▶ [Written instruction]: Could you write out the records below exactly as they appear, leaving out any pictures?

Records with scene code
◆ ◆ ◆ ◆ ◆
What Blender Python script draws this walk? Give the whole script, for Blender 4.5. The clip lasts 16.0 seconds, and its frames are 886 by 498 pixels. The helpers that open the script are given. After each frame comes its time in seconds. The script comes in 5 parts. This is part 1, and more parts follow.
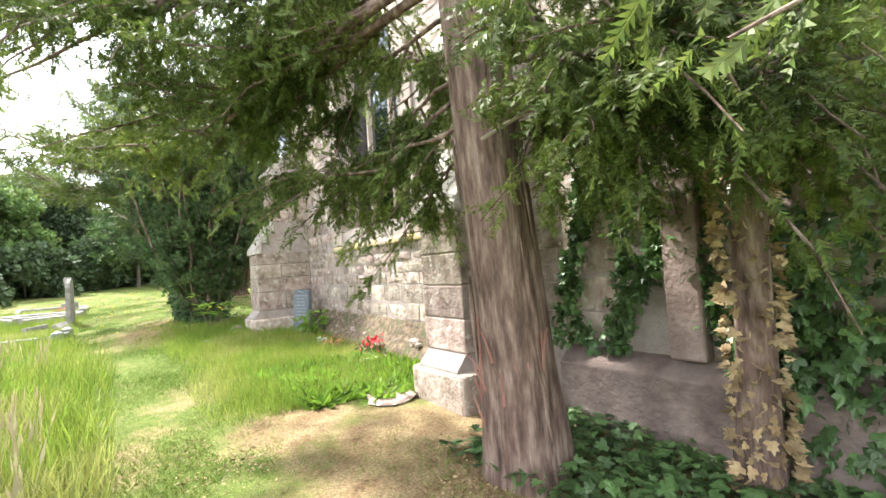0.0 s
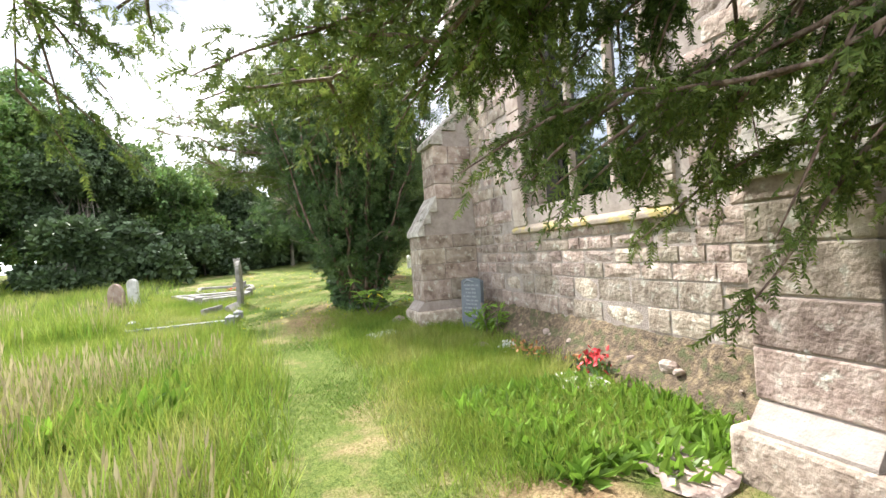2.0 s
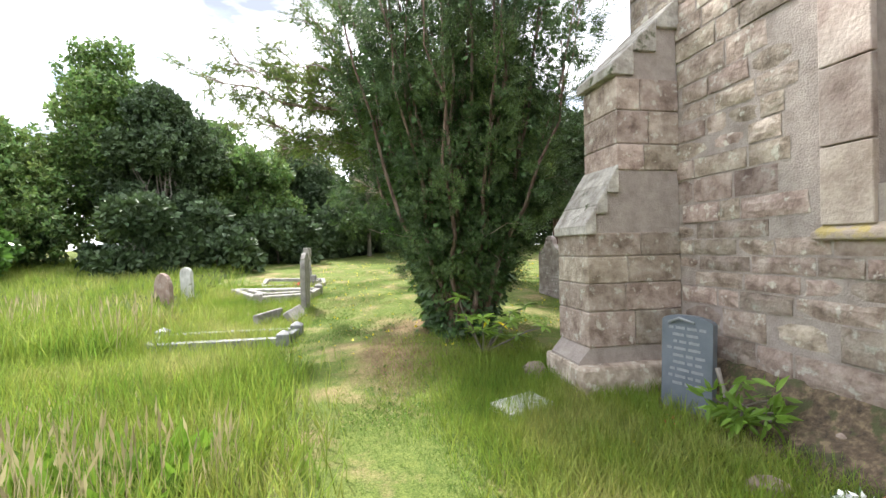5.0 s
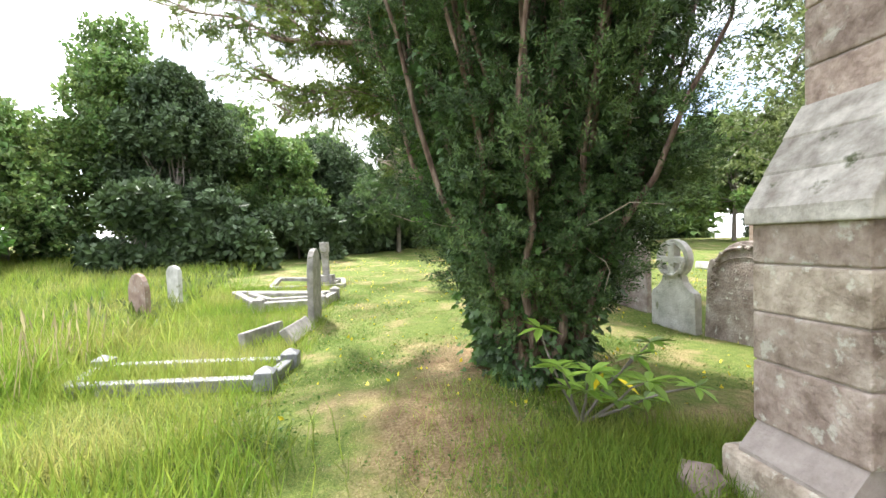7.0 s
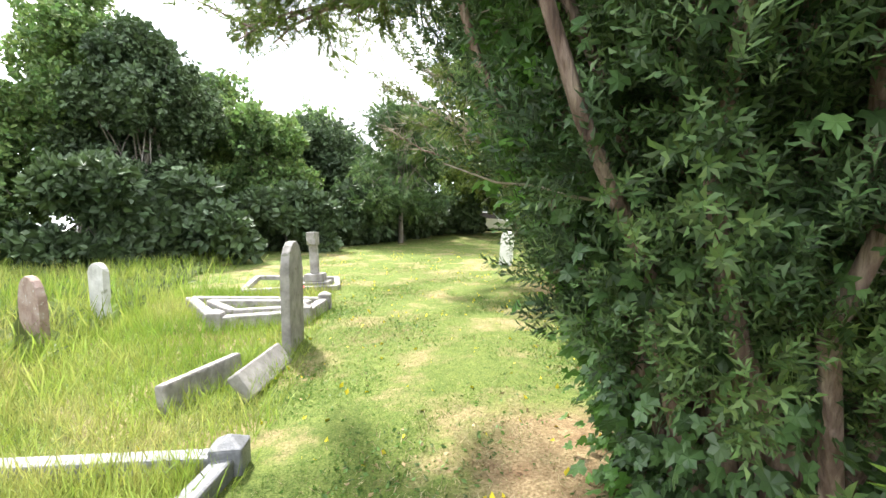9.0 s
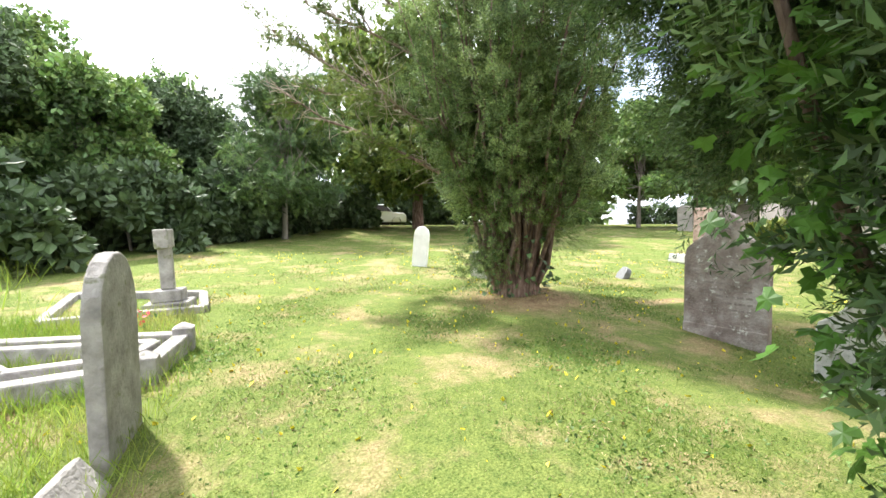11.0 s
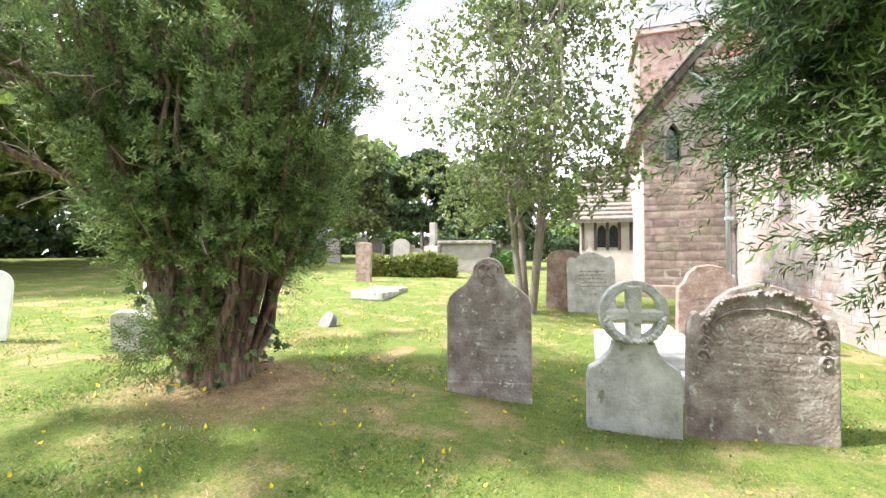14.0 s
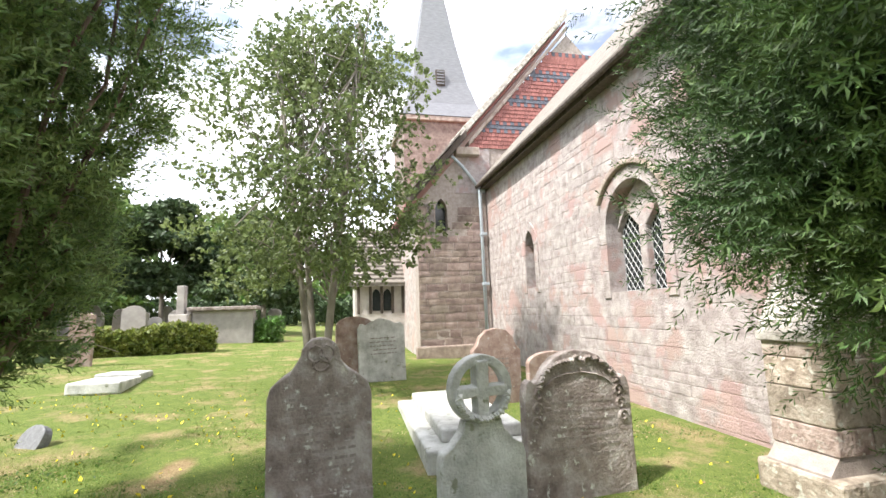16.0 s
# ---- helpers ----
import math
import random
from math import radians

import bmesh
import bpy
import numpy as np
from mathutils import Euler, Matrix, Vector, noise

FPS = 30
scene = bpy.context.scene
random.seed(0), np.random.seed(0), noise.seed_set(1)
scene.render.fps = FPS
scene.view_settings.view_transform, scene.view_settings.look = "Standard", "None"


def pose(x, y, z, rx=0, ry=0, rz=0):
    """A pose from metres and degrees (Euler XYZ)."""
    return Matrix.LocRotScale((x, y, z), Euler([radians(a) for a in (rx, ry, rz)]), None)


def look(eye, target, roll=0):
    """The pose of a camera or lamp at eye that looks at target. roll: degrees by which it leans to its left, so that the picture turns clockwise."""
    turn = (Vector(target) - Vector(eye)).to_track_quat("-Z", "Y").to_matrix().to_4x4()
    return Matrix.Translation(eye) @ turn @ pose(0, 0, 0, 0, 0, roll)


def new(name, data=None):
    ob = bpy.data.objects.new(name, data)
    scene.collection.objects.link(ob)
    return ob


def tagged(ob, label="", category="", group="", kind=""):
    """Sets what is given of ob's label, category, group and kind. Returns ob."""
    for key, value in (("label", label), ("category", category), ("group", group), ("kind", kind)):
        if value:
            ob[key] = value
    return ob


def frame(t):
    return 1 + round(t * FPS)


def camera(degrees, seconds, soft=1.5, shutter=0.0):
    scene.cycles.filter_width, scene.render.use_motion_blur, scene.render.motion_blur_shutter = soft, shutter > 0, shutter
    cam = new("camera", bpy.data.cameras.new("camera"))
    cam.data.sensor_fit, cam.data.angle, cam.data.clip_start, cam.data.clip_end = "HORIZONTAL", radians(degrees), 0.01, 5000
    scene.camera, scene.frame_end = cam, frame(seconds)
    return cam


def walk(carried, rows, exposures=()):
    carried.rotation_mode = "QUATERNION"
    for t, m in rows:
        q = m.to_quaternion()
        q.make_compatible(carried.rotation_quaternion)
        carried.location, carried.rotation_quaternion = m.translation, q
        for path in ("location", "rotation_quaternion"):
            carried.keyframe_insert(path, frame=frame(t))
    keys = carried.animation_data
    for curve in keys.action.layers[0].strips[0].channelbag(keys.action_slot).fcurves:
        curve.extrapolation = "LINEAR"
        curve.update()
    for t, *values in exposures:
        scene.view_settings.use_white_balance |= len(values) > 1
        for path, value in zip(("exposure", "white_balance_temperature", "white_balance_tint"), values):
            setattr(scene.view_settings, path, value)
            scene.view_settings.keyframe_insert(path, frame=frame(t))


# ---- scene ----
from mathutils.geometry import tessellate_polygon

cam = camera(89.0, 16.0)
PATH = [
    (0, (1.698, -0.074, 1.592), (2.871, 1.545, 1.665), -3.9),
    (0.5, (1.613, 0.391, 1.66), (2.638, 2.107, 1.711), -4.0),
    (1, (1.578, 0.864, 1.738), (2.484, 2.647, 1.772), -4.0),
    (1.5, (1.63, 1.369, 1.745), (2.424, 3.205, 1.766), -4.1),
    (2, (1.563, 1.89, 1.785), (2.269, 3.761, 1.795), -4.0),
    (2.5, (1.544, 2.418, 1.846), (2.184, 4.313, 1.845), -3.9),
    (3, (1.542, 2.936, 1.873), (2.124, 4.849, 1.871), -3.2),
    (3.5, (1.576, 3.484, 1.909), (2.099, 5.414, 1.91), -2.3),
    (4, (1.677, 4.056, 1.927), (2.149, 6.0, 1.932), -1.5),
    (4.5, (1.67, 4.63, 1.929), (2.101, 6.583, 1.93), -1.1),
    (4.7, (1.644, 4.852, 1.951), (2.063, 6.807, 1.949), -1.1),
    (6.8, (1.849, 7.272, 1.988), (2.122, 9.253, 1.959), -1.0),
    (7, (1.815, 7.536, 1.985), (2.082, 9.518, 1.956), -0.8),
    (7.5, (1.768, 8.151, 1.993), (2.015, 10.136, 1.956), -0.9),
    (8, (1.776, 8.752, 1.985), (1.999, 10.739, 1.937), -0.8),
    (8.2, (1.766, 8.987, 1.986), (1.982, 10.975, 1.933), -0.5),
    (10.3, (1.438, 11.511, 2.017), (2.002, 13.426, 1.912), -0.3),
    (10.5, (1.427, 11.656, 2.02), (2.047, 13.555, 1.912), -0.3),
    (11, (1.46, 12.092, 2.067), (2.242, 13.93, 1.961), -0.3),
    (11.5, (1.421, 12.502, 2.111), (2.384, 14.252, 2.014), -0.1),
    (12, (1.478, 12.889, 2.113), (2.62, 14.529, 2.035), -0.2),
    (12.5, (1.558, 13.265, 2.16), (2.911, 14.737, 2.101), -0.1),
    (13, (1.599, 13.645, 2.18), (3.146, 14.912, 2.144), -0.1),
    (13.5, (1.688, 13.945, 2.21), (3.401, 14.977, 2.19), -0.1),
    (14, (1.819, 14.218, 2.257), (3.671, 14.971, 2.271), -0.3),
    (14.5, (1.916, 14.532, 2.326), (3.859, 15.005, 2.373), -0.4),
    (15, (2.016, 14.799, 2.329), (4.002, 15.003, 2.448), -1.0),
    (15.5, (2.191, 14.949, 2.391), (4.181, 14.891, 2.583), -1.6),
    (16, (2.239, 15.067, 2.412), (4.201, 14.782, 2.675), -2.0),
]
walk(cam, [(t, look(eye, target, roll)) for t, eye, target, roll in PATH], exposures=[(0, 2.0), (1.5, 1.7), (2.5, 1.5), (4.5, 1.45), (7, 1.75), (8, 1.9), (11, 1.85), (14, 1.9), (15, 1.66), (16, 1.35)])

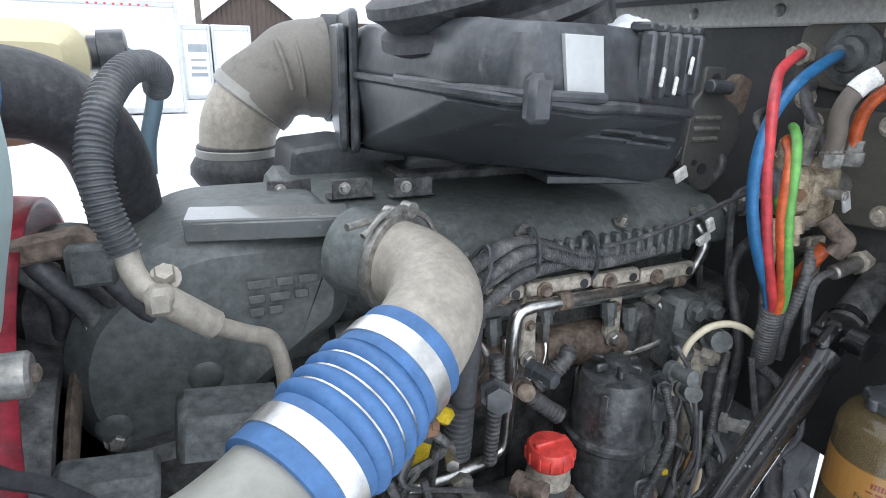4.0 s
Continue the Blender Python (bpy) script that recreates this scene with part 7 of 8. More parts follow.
◆ ◆ ◆ ◆ ◆
▶ [Result of this task]:
What Blender Python script draws this walk? Give the whole script, for Blender 4.5. The clip lasts 16.0 seconds, and its frames are 886 by 498 pixels. The helpers that open the script are given. After each frame comes its time in seconds. The script comes in 5 parts. This is part 1, and more parts follow.
0.0 s
2.0 s
5.0 s
7.0 s
9.0 s
11.0 s
14.0 s
16.0 s
# ---- helpers ----
import math
import random
from math import radians

import bmesh
import bpy
import numpy as np
from mathutils import Euler, Matrix, Vector, noise

FPS = 30
scene = bpy.context.scene
random.seed(0), np.random.seed(0), noise.seed_set(1)
scene.render.fps = FPS
scene.view_settings.view_transform, scene.view_settings.look = "Standard", "None"


def pose(x, y, z, rx=0, ry=0, rz=0):
    """A pose from metres and degrees (Euler XYZ)."""
    return Matrix.LocRotScale((x, y, z), Euler([radians(a) for a in (rx, ry, rz)]), None)


def look(eye, target, roll=0):
    """The pose of a camera or lamp at eye that looks at target. roll: degrees by which it leans to its left, so that the picture turns clockwise."""
    turn = (Vector(target) - Vector(eye)).to_track_quat("-Z", "Y").to_matrix().to_4x4()
    return Matrix.Translation(eye) @ turn @ pose(0, 0, 0, 0, 0, roll)


def new(name, data=None):
    ob = bpy.data.objects.new(name, data)
    scene.collection.objects.link(ob)
    return ob


def tagged(ob, label="", category="", group="", kind=""):
    """Sets what is given of ob's label, category, group and kind. Returns ob."""
    for key, value in (("label", label), ("category", category), ("group", group), ("kind", kind)):
        if value:
            ob[key] = value
    return ob


def frame(t):
    return 1 + round(t * FPS)


def camera(degrees, seconds, soft=1.5, shutter=0.0):
    scene.cycles.filter_width, scene.render.use_motion_blur, scene.render.motion_blur_shutter = soft, shutter > 0, shutter
    cam = new("camera", bpy.data.cameras.new("camera"))
    cam.data.sensor_fit, cam.data.angle, cam.data.clip_start, cam.data.clip_end = "HORIZONTAL", radians(degrees), 0.01, 5000
    scene.camera, scene.frame_end = cam, frame(seconds)
    return cam


def walk(carried, rows, exposures=()):
    carried.rotation_mode = "QUATERNION"
    for t, m in rows:
        q = m.to_quaternion()
        q.make_compatible(carried.rotation_quaternion)
        carried.location, carried.rotation_quaternion = m.translation, q
        for path in ("location", "rotation_quaternion"):
            carried.keyframe_insert(path, frame=frame(t))
    keys = carried.animation_data
    for curve in keys.action.layers[0].strips[0].channelbag(keys.action_slot).fcurves:
        curve.extrapolation = "LINEAR"
        curve.update()
    for t, *values in exposures:
        scene.view_settings.use_white_balance |= len(values) > 1
        for path, value in zip(("exposure", "white_balance_temperature", "white_balance_tint"), values):
            setattr(scene.view_settings, path, value)
            scene.view_settings.keyframe_insert(path, frame=frame(t))


# ---- scene ----
from mathutils.geometry import tessellate_polygon

cam = camera(89.0, 16.0)
PATH = [
    (0, (1.698, -0.074, 1.592), (2.871, 1.545, 1.665), -3.9),
    (0.5, (1.613, 0.391, 1.66), (2.638, 2.107, 1.711), -4.0),
    (1, (1.578, 0.864, 1.738), (2.484, 2.647, 1.772), -4.0),
    (1.5, (1.63, 1.369, 1.745), (2.424, 3.205, 1.766), -4.1),
    (2, (1.563, 1.89, 1.785), (2.269, 3.761, 1.795), -4.0),
    (2.5, (1.544, 2.418, 1.846), (2.184, 4.313, 1.845), -3.9),
    (3, (1.542, 2.936, 1.873), (2.124, 4.849, 1.871), -3.2),
    (3.5, (1.576, 3.484, 1.909), (2.099, 5.414, 1.91), -2.3),
    (4, (1.677, 4.056, 1.927), (2.149, 6.0, 1.932), -1.5),
    (4.5, (1.67, 4.63, 1.929), (2.101, 6.583, 1.93), -1.1),
    (4.7, (1.644, 4.852, 1.951), (2.063, 6.807, 1.949), -1.1),
    (6.8, (1.849, 7.272, 1.988), (2.122, 9.253, 1.959), -1.0),
    (7, (1.815, 7.536, 1.985), (2.082, 9.518, 1.956), -0.8),
    (7.5, (1.768, 8.151, 1.993), (2.015, 10.136, 1.956), -0.9),
    (8, (1.776, 8.752, 1.985), (1.999, 10.739, 1.937), -0.8),
    (8.2, (1.766, 8.987, 1.986), (1.982, 10.975, 1.933), -0.5),
    (10.3, (1.438, 11.511, 2.017), (2.002, 13.426, 1.912), -0.3),
    (10.5, (1.427, 11.656, 2.02), (2.047, 13.555, 1.912), -0.3),
    (11, (1.46, 12.092, 2.067), (2.242, 13.93, 1.961), -0.3),
    (11.5, (1.421, 12.502, 2.111), (2.384, 14.252, 2.014), -0.1),
    (12, (1.478, 12.889, 2.113), (2.62, 14.529, 2.035), -0.2),
    (12.5, (1.558, 13.265, 2.16), (2.911, 14.737, 2.101), -0.1),
    (13, (1.599, 13.645, 2.18), (3.146, 14.912, 2.144), -0.1),
    (13.5, (1.688, 13.945, 2.21), (3.401, 14.977, 2.19), -0.1),
    (14, (1.819, 14.218, 2.257), (3.671, 14.971, 2.271), -0.3),
    (14.5, (1.916, 14.532, 2.326), (3.859, 15.005, 2.373), -0.4),
    (15, (2.016, 14.799, 2.329), (4.002, 15.003, 2.448), -1.0),
    (15.5, (2.191, 14.949, 2.391), (4.181, 14.891, 2.583), -1.6),
    (16, (2.239, 15.067, 2.412), (4.201, 14.782, 2.675), -2.0),
]
walk(cam, [(t, look(eye, target, roll)) for t, eye, target, roll in PATH], exposures=[(0, 2.0), (1.5, 1.7), (2.5, 1.5), (4.5, 1.45), (7, 1.75), (8, 1.9), (11, 1.85), (14, 1.9), (15, 1.66), (16, 1.35)])

4.0 s
Continue the Blender Python (bpy) script that recreates this scene with part 7 of 8. More parts follow.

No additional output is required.